Já as crianças maiores disputam brinquedos, espaço, atenção dos educadores, nesses momentos de “muito querer,” a palavra não é usada, ou seja, não há tempo para pedir, a impulsividade corporal é a forma mais rápida que encontram para ter para si o que querem, então surgem as mordidas, como defesa e autoafirmação de seu querer.
As mediações dos educadores são constantes, tanto a quem foi mordido como a para quem mordeu. Quando ocorrem, educadores agem da seguinte forma:
·         Atendem de forma paciente, consolam a criança que sofre, lavando ou colocando gelo, ao mesmo tempo em que mantém a criança que mordeu próxima para que ajude a cuidar do colega e se sensibilize sobre o sofrimento causado.

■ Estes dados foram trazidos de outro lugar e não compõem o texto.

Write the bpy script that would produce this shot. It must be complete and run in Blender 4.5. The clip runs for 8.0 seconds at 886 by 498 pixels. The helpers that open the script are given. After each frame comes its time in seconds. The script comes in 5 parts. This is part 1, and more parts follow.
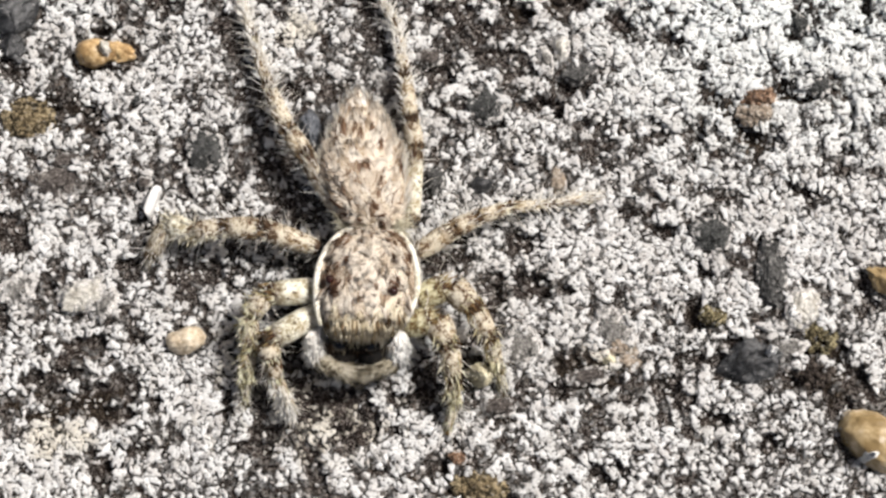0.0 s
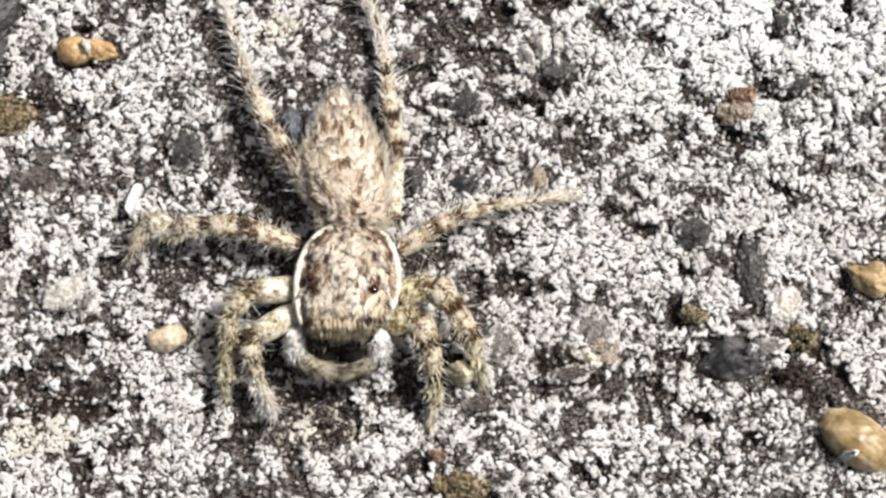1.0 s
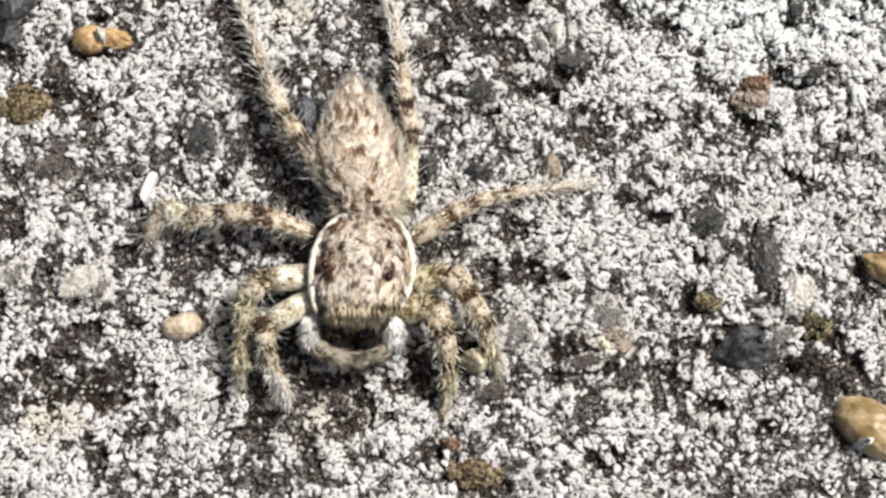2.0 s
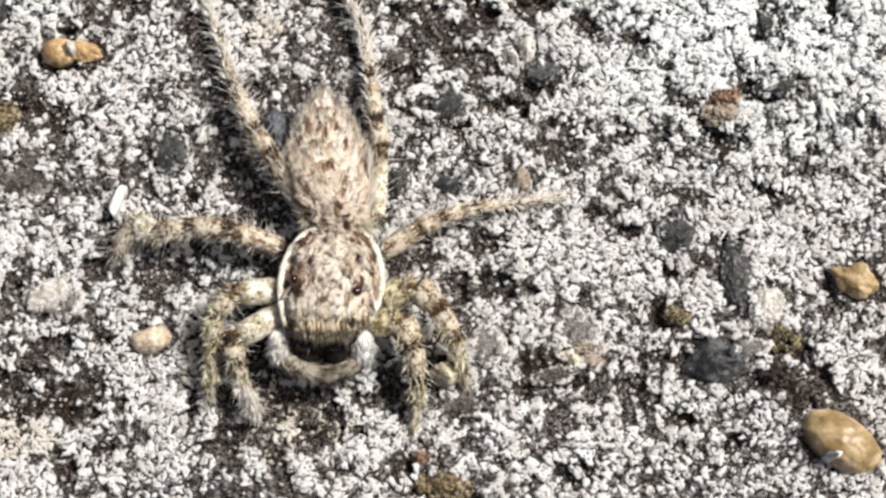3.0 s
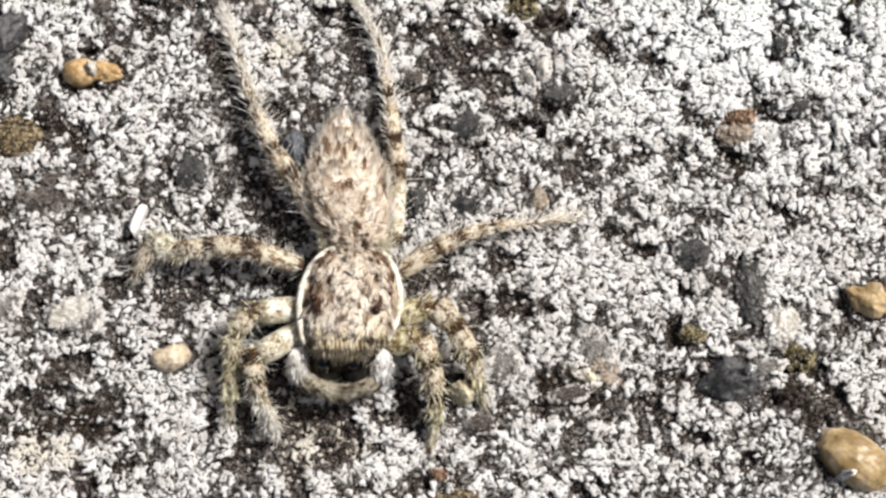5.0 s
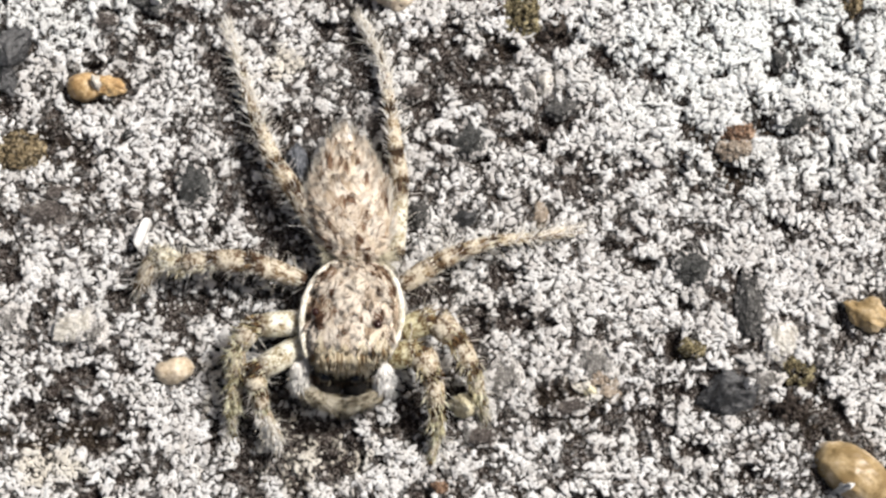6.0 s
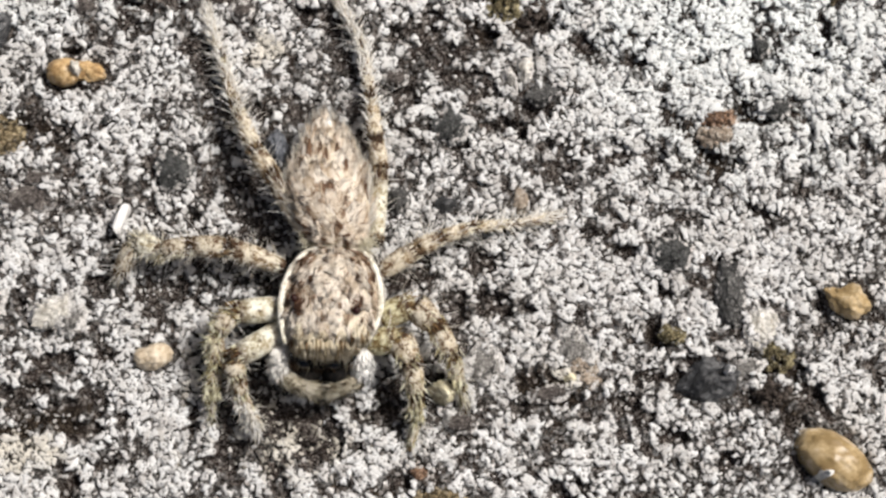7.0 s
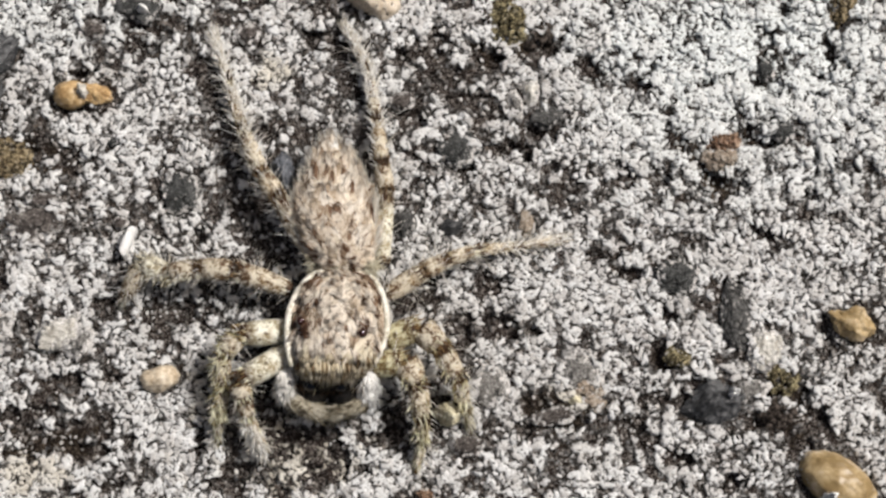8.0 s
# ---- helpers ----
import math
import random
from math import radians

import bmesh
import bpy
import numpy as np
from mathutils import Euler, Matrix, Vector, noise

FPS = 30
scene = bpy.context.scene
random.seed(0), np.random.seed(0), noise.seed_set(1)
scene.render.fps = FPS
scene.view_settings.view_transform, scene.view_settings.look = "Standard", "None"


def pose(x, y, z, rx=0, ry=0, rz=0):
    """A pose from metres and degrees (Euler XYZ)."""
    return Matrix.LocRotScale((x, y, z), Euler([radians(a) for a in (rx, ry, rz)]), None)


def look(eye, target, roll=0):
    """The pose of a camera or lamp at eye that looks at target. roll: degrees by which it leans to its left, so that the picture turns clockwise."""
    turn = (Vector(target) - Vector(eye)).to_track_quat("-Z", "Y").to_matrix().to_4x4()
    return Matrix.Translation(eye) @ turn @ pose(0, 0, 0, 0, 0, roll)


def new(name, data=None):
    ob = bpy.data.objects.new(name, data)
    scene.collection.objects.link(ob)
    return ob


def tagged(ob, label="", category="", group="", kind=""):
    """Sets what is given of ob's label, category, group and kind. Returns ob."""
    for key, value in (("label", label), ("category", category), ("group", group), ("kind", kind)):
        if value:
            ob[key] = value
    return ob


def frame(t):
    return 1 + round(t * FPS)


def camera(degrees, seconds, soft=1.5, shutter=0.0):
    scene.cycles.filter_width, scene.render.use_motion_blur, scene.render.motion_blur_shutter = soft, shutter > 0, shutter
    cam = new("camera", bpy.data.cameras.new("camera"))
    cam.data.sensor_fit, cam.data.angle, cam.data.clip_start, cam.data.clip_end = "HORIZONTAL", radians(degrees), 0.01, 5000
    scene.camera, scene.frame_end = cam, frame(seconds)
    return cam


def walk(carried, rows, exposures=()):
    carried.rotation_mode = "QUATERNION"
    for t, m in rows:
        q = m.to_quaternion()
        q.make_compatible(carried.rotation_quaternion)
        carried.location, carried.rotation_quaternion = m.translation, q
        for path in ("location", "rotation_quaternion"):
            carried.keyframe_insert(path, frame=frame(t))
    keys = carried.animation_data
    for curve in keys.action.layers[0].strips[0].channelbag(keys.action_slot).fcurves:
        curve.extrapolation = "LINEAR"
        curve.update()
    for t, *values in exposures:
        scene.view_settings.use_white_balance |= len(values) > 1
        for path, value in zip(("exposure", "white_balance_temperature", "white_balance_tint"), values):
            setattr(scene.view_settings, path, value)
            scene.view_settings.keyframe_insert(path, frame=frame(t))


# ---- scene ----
# Everything is laid out in millimetres and scaled to metres by MM. x runs across the slab, y along the spider from head to tail, z up.
MM = 0.001

# ---- camera ----
cam = camera(24.0, 8.0, soft=2.7)
walk(cam, [
    (0, pose(0.0000000, -0.0105681, 0.0599345, 10.0000, 0.0000, -0.0000)),
    (0.1, pose(-0.0000594, -0.0106989, 0.0597336, 10.0194, -0.1095, -0.0200)),
    (0.2, pose(-0.0000543, -0.0106627, 0.0599239, 10.0156, -0.0983, -0.0036)),
    (0.3, pose(0.0000783, -0.0107130, 0.0598587, 9.9333, -0.1766, 0.0301)),
    (0.4, pose(0.0003010, -0.0105354, 0.0600559, 9.9906, -0.1366, 0.0092)),
    (0.5, pose(0.0003439, -0.0104539, 0.0600256, 9.9217, -0.2300, 0.0020)),
    (0.6, pose(0.0004790, -0.0108393, 0.0599718, 10.0181, -0.2544, -0.0008)),
    (0.7, pose(0.0003320, -0.0106131, 0.0599618, 9.9387, -0.3178, -0.0013)),
    (0.8, pose(0.0005266, -0.0106616, 0.0600452, 9.9505, -0.2779, -0.0316)),
    (0.9, pose(0.0003766, -0.0107873, 0.0598792, 10.0057, -0.2842, 0.0090)),
    (1, pose(0.0003827, -0.0105013, 0.0599756, 9.8821, -0.1641, -0.0011)),
    (1.1, pose(0.0002877, -0.0102533, 0.0600906, 9.8782, -0.1701, 0.0479)),
    (1.2, pose(0.0001467, -0.0104573, 0.0601525, 10.0680, -0.1455, -0.0113)),
    (1.3, pose(-0.0001001, -0.0104575, 0.0601247, 9.9559, 0.0143, 0.0031)),
    (1.4, pose(-0.0004412, -0.0104251, 0.0602248, 10.1191, 0.0452, 0.0139)),
    (1.5, pose(-0.0002698, -0.0105579, 0.0603727, 10.0210, 0.1212, 0.0317)),
    (1.6, pose(-0.0000165, -0.0109223, 0.0601004, 9.9415, 0.2730, 0.0206)),
    (1.7, pose(0.0001673, -0.0111036, 0.0599371, 9.9896, 0.3214, 0.0871)),
    (2.8, pose(0.0005261, -0.0102058, 0.0601048, 9.8697, -0.1657, -0.0279)),
    (2.9, pose(0.0005801, -0.0103342, 0.0601555, 10.0477, -0.1659, 0.0011)),
    (3, pose(0.0008662, -0.0104560, 0.0600497, 9.8692, -0.1421, -0.0067)),
    (3.1, pose(0.0006813, -0.0104758, 0.0599290, 9.9007, -0.3850, -0.0027)),
    (3.2, pose(0.0008103, -0.0106220, 0.0598189, 9.8297, -0.1261, -0.0540)),
    (3.3, pose(0.0009346, -0.0105257, 0.0601119, 10.2806, -0.0465, -0.0301)),
    (3.4, pose(0.0008433, -0.0096905, 0.0605982, 10.3105, -0.0413, -0.0557)),
    (3.5, pose(0.0005609, -0.0089826, 0.0611170, 10.4543, -0.0522, -0.0378)),
    (3.6, pose(0.0000915, -0.0091538, 0.0611613, 10.5885, -0.0669, -0.0690)),
    (3.7, pose(-0.0004408, -0.0087702, 0.0611807, 10.4419, -0.0669, -0.0688)),
    (3.8, pose(-0.0004056, -0.0090380, 0.0612101, 10.6170, 0.0063, -0.0329)),
    (3.9, pose(-0.0001676, -0.0089294, 0.0613451, 10.4604, 0.0241, -0.0636)),
    (4, pose(-0.0001952, -0.0091550, 0.0612678, 10.5481, 0.0833, -0.0143)),
    (4.1, pose(-0.0003543, -0.0091248, 0.0612772, 10.6837, 0.1157, 0.0105)),
    (4.2, pose(-0.0001947, -0.0094186, 0.0611318, 10.5532, 0.0843, 0.0067)),
    (4.3, pose(0.0002400, -0.0100261, 0.0608716, 10.3542, 0.1585, 0.0827)),
    (4.4, pose(0.0002286, -0.0103485, 0.0606713, 10.0849, 0.0149, 0.0586)),
    (4.5, pose(0.0002834, -0.0103506, 0.0606857, 10.2480, 0.1890, 0.0834)),
    (4.6, pose(0.0002921, -0.0106552, 0.0605438, 10.3162, 0.1281, 0.0938)),
    (4.7, pose(0.0005564, -0.0108993, 0.0605267, 10.1855, 0.0996, 0.0734)),
    (4.8, pose(0.0002521, -0.0104529, 0.0605295, 10.1435, -0.0538, 0.0791)),
    (4.9, pose(0.0003118, -0.0101822, 0.0605773, 10.1611, -0.0952, 0.0757)),
    (5, pose(0.0005354, -0.0101145, 0.0606184, 9.9847, 0.0126, 0.1066)),
    (5.1, pose(0.0006785, -0.0101747, 0.0606736, 9.9105, -0.1620, 0.0874)),
    (5.2, pose(0.0007556, -0.0095272, 0.0609109, 9.9037, 0.0057, 0.1354)),
    (6.3, pose(0.0004151, -0.0099875, 0.0611660, 9.9465, -0.0489, 0.2010)),
    (6.4, pose(0.0005401, -0.0100583, 0.0609809, 9.9047, -0.2017, 0.1649)),
    (6.5, pose(0.0009098, -0.0099296, 0.0610242, 9.7914, -0.1000, 0.2150)),
    (6.6, pose(0.0006482, -0.0097254, 0.0610575, 9.7818, -0.2677, 0.1482)),
    (6.7, pose(0.0009473, -0.0097772, 0.0610698, 9.7369, -0.1356, 0.1829)),
    (6.8, pose(0.0007647, -0.0100040, 0.0608614, 9.5888, -0.2713, 0.1991)),
    (6.9, pose(0.0007563, -0.0098361, 0.0608993, 9.6934, -0.2154, 0.2301)),
    (7, pose(0.0010009, -0.0097422, 0.0610324, 9.5844, -0.0977, 0.2566)),
    (7.1, pose(0.0009266, -0.0095045, 0.0611178, 9.4773, -0.2257, 0.2510)),
    (7.2, pose(0.0010790, -0.0087960, 0.0615438, 9.5618, -0.1378, 0.2230)),
    (7.3, pose(0.0009956, -0.0087851, 0.0614612, 9.6253, -0.2838, 0.2354)),
    (7.4, pose(0.0008427, -0.0092157, 0.0611231, 9.5641, -0.3371, 0.2290)),
    (7.5, pose(0.0009193, -0.0091123, 0.0613332, 9.5592, -0.1991, 0.2874)),
    (7.6, pose(0.0010135, -0.0092761, 0.0613352, 9.8000, -0.1543, 0.2745)),
    (7.7, pose(0.0010098, -0.0093192, 0.0613286, 9.7921, -0.4107, 0.2528)),
    (7.8, pose(0.0011861, -0.0096017, 0.0612227, 9.8060, -0.1747, 0.2485)),
    (7.9, pose(0.0007554, -0.0094188, 0.0612934, 9.8897, -0.2305, 0.2331)),
    (8, pose(0.0008367, -0.0093756, 0.0612943, 9.8271, -0.0986, 0.3006)),
], [(0, -0.11, 6400, 11), (0.5, 0.01, 6400, 11), (1, 0.02, 6400, 11), (1.5, -0.09, 6400, 11), (3, -0.07, 6400, 11), (3.5, -0.13, 6400, 11), (4, -0.08, 6400, 11), (4.5, -0.11, 6400, 11), (5, -0.05, 6400, 11), (6.5, -0.13, 6400, 11), (7, -0.25, 6400, 11), (7.5, -0.36, 6400, 11), (8, -0.42, 6400, 11)])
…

               A fala do educador, tanto com os bebes como com as crianças maiores será sempre no sentido de que compreendam que esse ato provoca dor. Jamais separamos as crianças, por acreditarmos que esses momentos são de aprendizagem e a fase vai ser superada.
             Algumas estratégias podem auxiliar na diminuição da frequência das mordidas.
·         Deixar a criança que morde, com a chupeta por mais tempo (caso ela utilize);
·         Dar a criança um objeto para distrair-se;
·         Colocar-se sempre sentado próximo às brincadeiras onde as crianças estão;
·         Contar com a parceria e compreensão das famílias quando as mordidas ocorrem com muita frequência é fundamental.
·         Convidamos a família para conversarmos, após tentarmos várias estratégias e intervenções para lidar com a criança que morde constantemente. As informações sobre o dia a dia da criança em família muitas vezes revelam outras formas de agir. Por exemplo, crianças em contato com primos ou irmãos que durante brincadeira incentivam a mordida, nascimento de um irmão, entre outras situações. 
Todas essas ações pedagógicas auxiliam na prevenção, mas, sabemos que é impossível que as mordidas não ocorram, pois, são inerentes a essa faixa etária.